┌──

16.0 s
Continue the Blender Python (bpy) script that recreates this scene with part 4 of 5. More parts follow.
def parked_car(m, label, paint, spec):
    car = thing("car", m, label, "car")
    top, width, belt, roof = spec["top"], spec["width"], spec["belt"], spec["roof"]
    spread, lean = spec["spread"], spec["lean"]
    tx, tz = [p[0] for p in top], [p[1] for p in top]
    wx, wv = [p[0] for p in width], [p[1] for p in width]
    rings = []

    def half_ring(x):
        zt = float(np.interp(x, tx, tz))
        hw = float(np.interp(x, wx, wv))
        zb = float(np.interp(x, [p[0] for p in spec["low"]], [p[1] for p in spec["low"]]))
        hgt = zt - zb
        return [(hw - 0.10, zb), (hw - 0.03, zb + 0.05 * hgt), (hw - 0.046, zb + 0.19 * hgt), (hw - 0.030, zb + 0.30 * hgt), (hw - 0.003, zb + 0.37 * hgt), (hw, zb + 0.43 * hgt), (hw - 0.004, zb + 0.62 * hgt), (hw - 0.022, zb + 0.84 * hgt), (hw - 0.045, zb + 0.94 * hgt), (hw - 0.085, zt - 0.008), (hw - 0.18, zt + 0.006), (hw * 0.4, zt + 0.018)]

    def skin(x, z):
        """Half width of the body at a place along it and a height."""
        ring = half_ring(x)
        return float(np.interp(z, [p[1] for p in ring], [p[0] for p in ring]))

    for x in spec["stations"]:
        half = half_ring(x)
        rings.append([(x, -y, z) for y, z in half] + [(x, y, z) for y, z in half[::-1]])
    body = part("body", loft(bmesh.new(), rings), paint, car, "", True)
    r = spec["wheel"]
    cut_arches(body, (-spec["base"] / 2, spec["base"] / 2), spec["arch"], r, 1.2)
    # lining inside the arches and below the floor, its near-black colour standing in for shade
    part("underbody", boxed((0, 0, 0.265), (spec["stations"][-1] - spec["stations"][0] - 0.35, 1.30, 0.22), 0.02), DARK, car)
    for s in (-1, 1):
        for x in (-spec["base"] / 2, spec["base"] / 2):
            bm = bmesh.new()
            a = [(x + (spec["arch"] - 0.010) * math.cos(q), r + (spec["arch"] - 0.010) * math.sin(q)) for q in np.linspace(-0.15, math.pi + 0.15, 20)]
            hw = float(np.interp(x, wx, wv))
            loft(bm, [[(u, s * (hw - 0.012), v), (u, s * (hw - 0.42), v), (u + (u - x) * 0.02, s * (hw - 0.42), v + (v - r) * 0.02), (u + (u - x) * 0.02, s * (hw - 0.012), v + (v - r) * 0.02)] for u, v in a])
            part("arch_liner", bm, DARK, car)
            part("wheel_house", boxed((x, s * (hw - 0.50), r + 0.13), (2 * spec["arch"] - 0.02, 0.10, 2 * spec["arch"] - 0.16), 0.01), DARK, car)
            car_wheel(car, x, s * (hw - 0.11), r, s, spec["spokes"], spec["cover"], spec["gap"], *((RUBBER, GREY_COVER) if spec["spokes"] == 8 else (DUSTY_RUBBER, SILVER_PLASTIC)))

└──

■ WORK REQUIRED ■
Extract exactly the leading lines of the data, stopping at and including the line with "return [(hw - 0.10, zb), (hw".

■ TASK RESPONSE ■
16.0 s
Continue the Blender Python (bpy) script that recreates this scene with part 4 of 5. More parts follow.
def parked_car(m, label, paint, spec):
    car = thing("car", m, label, "car")
    top, width, belt, roof = spec["top"], spec["width"], spec["belt"], spec["roof"]
    spread, lean = spec["spread"], spec["lean"]
    tx, tz = [p[0] for p in top], [p[1] for p in top]
    wx, wv = [p[0] for p in width], [p[1] for p in width]
    rings = []

    def half_ring(x):
        zt = float(np.interp(x, tx, tz))
        hw = float(np.interp(x, wx, wv))
        zb = float(np.interp(x, [p[0] for p in spec["low"]], [p[1] for p in spec["low"]]))
        hgt = zt - zb
        return [(hw - 0.10, zb), (hw - 0.03, zb + 0.05 * hgt), (hw - 0.046, zb + 0.19 * hgt), (hw - 0.030, zb + 0.30 * hgt), (hw - 0.003, zb + 0.37 * hgt), (hw, zb + 0.43 * hgt), (hw - 0.004, zb + 0.62 * hgt), (hw - 0.022, zb + 0.84 * hgt), (hw - 0.045, zb + 0.94 * hgt), (hw - 0.085, zt - 0.008), (hw - 0.18, zt + 0.006), (hw * 0.4, zt + 0.018)]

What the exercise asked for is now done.